As provided by the safe harbor provision under the “Private Securities Litigation Reform Act of 1995,” Viad cautions readers that, in addition to historical information contained herein, this press release includes certain information, assumptions and discussions that may constitute forward-looking statements. These forward-looking statements are not historical facts, but reflect current estimates, projections, expectations, or trends concerning future growth, operating cash flows, availability of short-term borrowings, consumer demand, new business, investment policies, productivity improvements, ongoing cost reduction efforts, efficiency, competitiveness, tax rates, interest rates, the realization of restructuring cost savings, investment yield impairment, and market risk. Actual results could differ materially from those projected in the forward-looking statements. Viad’s businesses can be affected by a host of risks and uncertainties. Among other things natural disasters, gains and losses of customers, consumer demand patterns, labor relations, purchasing decisions related to customer demand for convention and event services, existing and new competition, industry alliances, consolidation, and growth patterns within the industries in which Viad competes and any deterioration in the economy may individually or in combination impact future results.

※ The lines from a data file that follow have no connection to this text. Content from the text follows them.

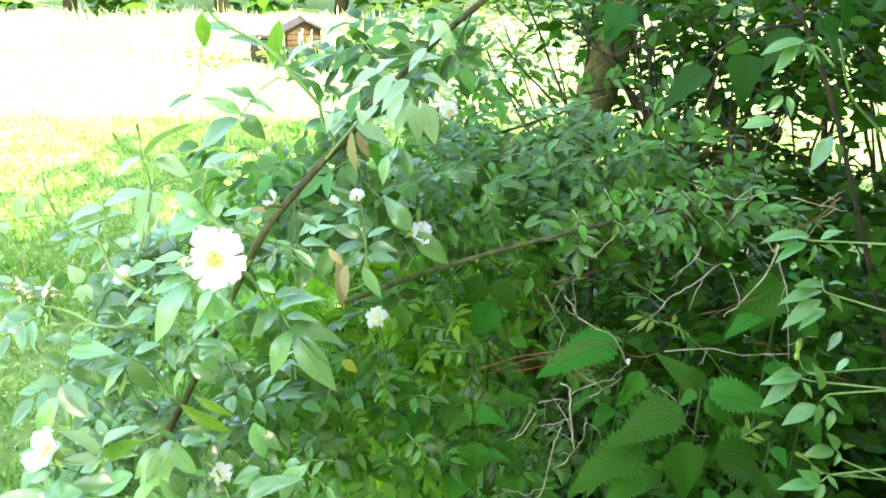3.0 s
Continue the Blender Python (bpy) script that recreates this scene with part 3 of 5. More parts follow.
leaf_mass("side_foliage", [((0.80, 0.55, 1.05), (0.18, 0.22, 0.30), 420), ((0.92, 0.40, 1.55), (0.32, 0.42, 0.48), 1500), ((0.85, 0.15, 1.0), (0.25, 0.35, 0.4), 500), ((1.1, 0.8, 1.2), (0.35, 0.3, 0.6), 700)], [ROUND_LEAF], M_THICKET, 0.08, thicket, 58)
leaf_mass("understorey", [((0.75, 1.75, 0.45), (0.95, 0.45, 0.42), 2600), ((0.75, 1.2, 0.35), (0.7, 0.3, 0.35), 1300), ((1.5, 1.5, 0.7), (0.5, 0.6, 0.7), 900)], [ROUND_LEAF], M_THICKET, 0.07, thicket, 52)

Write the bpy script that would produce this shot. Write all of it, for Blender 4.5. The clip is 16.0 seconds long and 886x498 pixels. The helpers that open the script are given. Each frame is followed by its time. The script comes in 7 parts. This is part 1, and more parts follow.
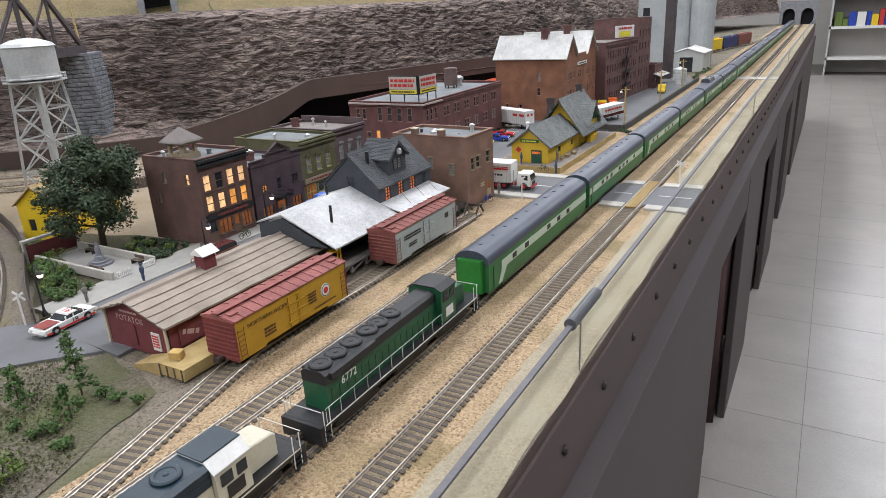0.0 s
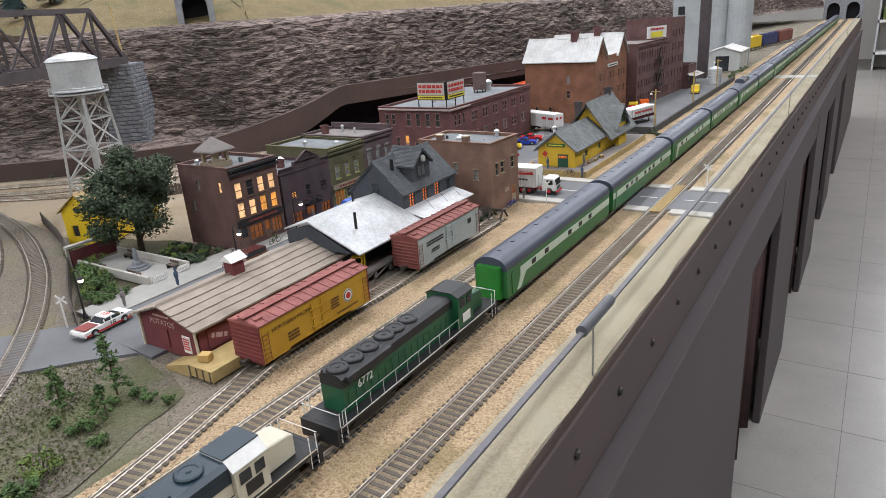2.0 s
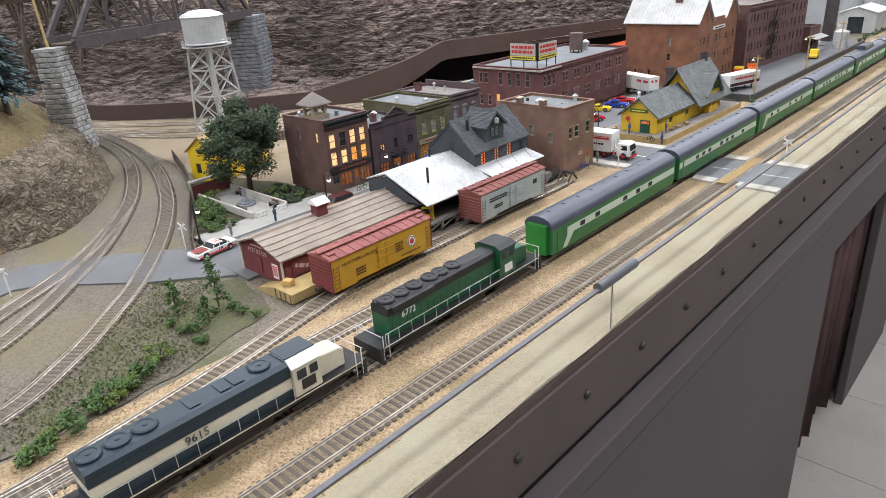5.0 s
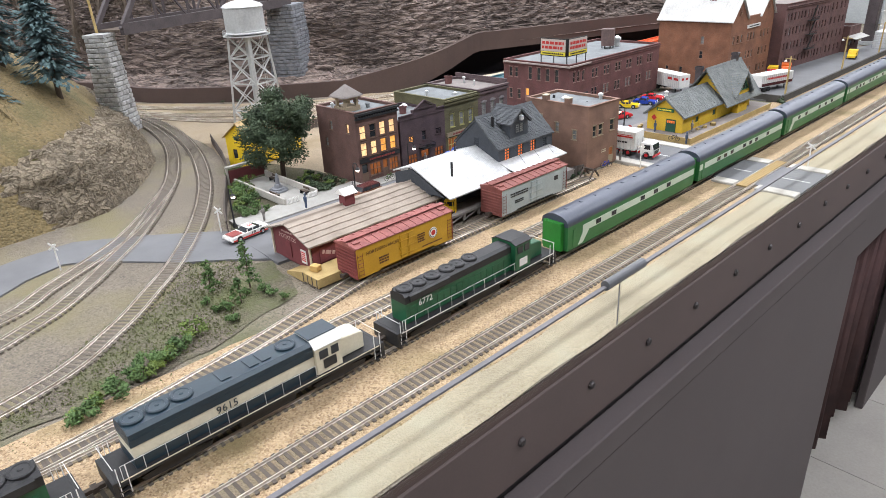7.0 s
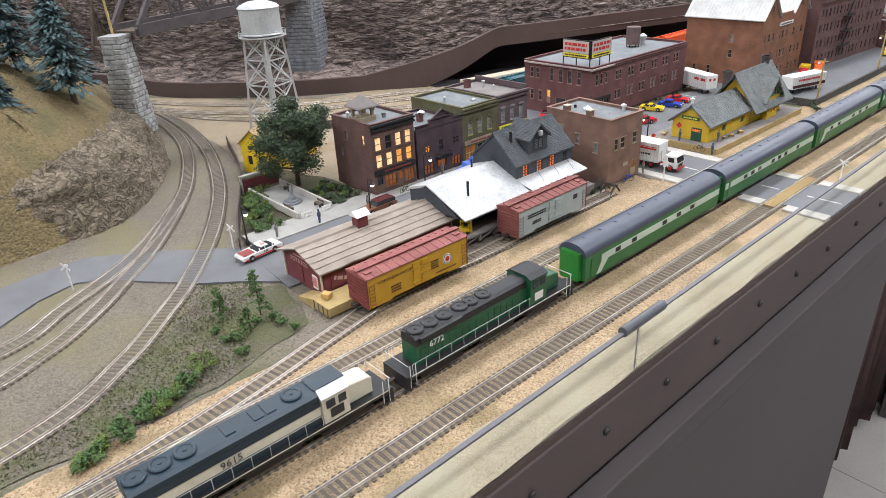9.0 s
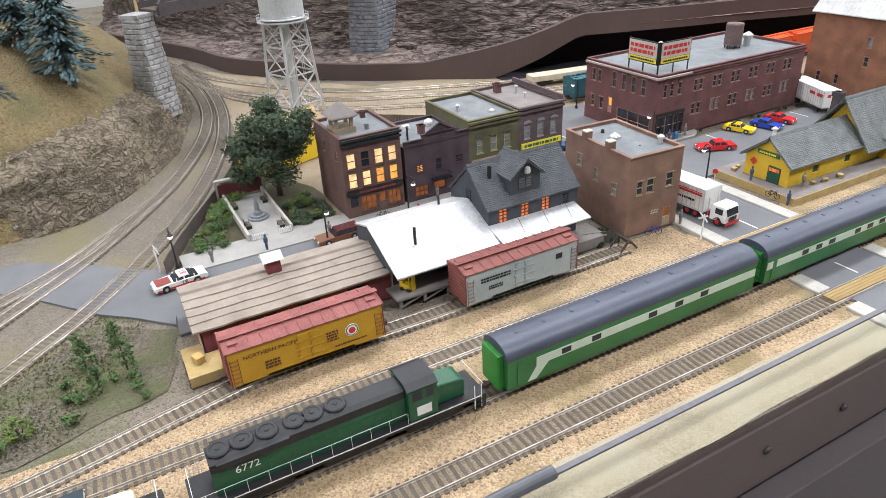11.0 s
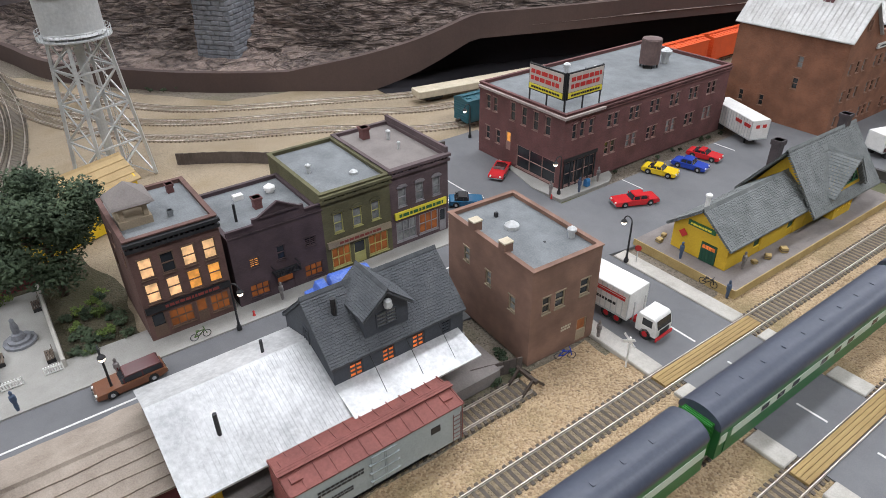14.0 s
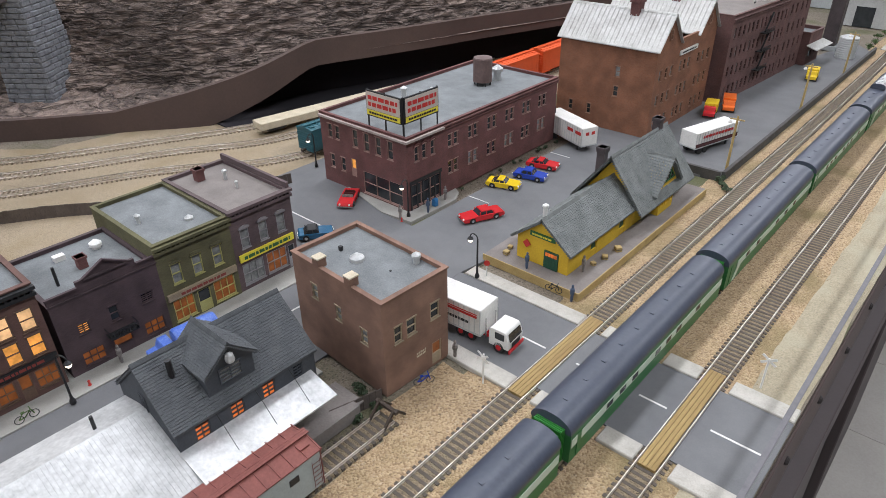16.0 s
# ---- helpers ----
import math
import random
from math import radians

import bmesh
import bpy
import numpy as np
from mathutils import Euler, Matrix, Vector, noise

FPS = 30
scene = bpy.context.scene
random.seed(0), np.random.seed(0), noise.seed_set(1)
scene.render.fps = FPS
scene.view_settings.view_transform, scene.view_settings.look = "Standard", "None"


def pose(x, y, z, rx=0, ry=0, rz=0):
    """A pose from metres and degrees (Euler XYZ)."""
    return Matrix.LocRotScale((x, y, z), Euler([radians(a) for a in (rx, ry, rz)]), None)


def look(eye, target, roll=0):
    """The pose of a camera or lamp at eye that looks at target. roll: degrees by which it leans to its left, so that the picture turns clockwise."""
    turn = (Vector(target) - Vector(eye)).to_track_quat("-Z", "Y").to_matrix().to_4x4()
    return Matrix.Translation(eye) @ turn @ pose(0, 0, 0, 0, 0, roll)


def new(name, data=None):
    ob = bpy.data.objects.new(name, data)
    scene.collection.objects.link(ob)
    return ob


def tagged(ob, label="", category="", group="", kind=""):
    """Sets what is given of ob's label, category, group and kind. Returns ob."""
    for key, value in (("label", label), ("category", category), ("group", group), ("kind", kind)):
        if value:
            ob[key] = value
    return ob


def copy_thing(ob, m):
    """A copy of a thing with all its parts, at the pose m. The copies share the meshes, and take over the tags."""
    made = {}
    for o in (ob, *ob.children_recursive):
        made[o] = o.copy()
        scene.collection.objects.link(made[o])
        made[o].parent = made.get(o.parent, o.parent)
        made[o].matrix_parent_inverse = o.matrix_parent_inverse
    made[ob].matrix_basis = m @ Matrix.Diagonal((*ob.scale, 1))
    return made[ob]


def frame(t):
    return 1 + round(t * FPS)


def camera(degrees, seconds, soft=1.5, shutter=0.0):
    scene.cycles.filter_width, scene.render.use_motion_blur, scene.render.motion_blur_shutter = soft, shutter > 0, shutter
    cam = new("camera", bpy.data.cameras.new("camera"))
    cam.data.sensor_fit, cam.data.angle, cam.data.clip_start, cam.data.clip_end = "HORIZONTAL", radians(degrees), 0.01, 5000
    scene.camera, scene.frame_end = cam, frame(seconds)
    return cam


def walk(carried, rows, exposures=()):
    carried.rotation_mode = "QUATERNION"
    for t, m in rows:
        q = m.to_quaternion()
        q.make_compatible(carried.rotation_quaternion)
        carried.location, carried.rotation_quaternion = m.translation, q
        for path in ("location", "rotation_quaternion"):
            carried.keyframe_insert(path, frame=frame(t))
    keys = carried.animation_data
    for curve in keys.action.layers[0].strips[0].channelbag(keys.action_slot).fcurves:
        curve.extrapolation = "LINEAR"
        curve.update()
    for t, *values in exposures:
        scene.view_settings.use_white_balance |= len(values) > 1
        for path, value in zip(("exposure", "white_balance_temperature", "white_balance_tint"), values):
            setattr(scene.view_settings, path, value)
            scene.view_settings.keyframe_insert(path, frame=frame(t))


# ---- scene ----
cam = camera(68.0, 16.0, soft=0.8)
PATH = [
    (0, (0.054, 0.051, 0.261), (-0.897, 1.67, -0.428), -3.1),
    (0.5, (0.055, 0.051, 0.262), (-0.911, 1.661, -0.429), -3.3),
    (1, (0.06, 0.053, 0.263), (-0.928, 1.651, -0.421), -3.6),
    (1.5, (0.065, 0.052, 0.266), (-0.952, 1.633, -0.416), -3.9),
    (2, (0.074, 0.05, 0.27), (-0.973, 1.613, -0.411), -4.3),
    (2.5, (0.079, 0.048, 0.269), (-1.0, 1.583, -0.423), -4.1),
    (3, (0.093, 0.041, 0.276), (-1.052, 1.517, -0.439), -4.3),
    (3.5, (0.114, 0.032, 0.284), (-1.084, 1.461, -0.438), -4.6),
    (4, (0.131, 0.025, 0.289), (-1.108, 1.401, -0.467), -4.1),
    (4.2, (0.137, 0.031, 0.292), (-1.118, 1.39, -0.47), -4.4),
    (6.3, (0.185, 0.013, 0.312), (-1.126, 1.274, -0.52), -2.9),
    (6.5, (0.186, 0.014, 0.316), (-1.129, 1.271, -0.515), -2.9),
    (7, (0.189, 0.013, 0.317), (-1.144, 1.25, -0.515), -3.0),
    (7.5, (0.186, 0.012, 0.323), (-1.172, 1.242, -0.478), -3.5),
    (8, (0.182, 0.014, 0.337), (-1.161, 1.295, -0.408), -3.3),
    (8.5, (0.174, 0.023, 0.351), (-1.165, 1.275, -0.447), -3.6),
    (8.7, (0.171, 0.028, 0.356), (-1.158, 1.259, -0.493), -3.2),
    (10.8, (0.144, 0.3, 0.362), (-1.424, 1.102, -0.587), -3.1),
    (11, (0.147, 0.327, 0.363), (-1.418, 1.125, -0.594), -3.2),
    (11.5, (0.112, 0.379, 0.368), (-1.404, 1.247, -0.606), -2.1),
    (12, (0.046, 0.419, 0.365), (-1.428, 1.256, -0.696), -1.6),
    (12.5, (-0.015, 0.437, 0.373), (-1.468, 1.229, -0.751), -2.1),
    (13, (-0.055, 0.448, 0.377), (-1.454, 1.358, -0.725), -1.8),
    (13.5, (-0.056, 0.468, 0.381), (-1.438, 1.403, -0.721), -1.3),
    (14, (-0.047, 0.511, 0.388), (-1.425, 1.498, -0.674), -0.9),
    (14.5, (-0.045, 0.54, 0.39), (-1.366, 1.607, -0.666), -1.1),
    (15, (-0.042, 0.542, 0.393), (-1.292, 1.708, -0.645), -1.2),
    (15.5, (-0.037, 0.533, 0.395), (-1.252, 1.737, -0.641), -1.3),
    (16, (-0.036, 0.537, 0.398), (-1.180, 1.818, -0.628), -0.8),
]
walk(cam, [(t, look(eye, target, roll)) for t, eye, target, roll in PATH],
     [(0, 0.08), (3.0, 0.1), (4.2, 0.22), (6.5, 0.52), (7.5, 0.57), (8.5, 0.36), (11, 0.46), (11.6, 0.36), (12.5, 0.1), (13.5, 0.0), (16, -0.08)])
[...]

In addition to factors mentioned elsewhere, economic, competitive, governmental, technological, capital marketplace and other factors, including further terrorist activities or war, could affect the forward-looking statements in this press release.

Information about Viad Corp obtained from sources other than the company may be out-of-date or incorrect. Please rely only on company press releases, SEC filings and other information provided by the company.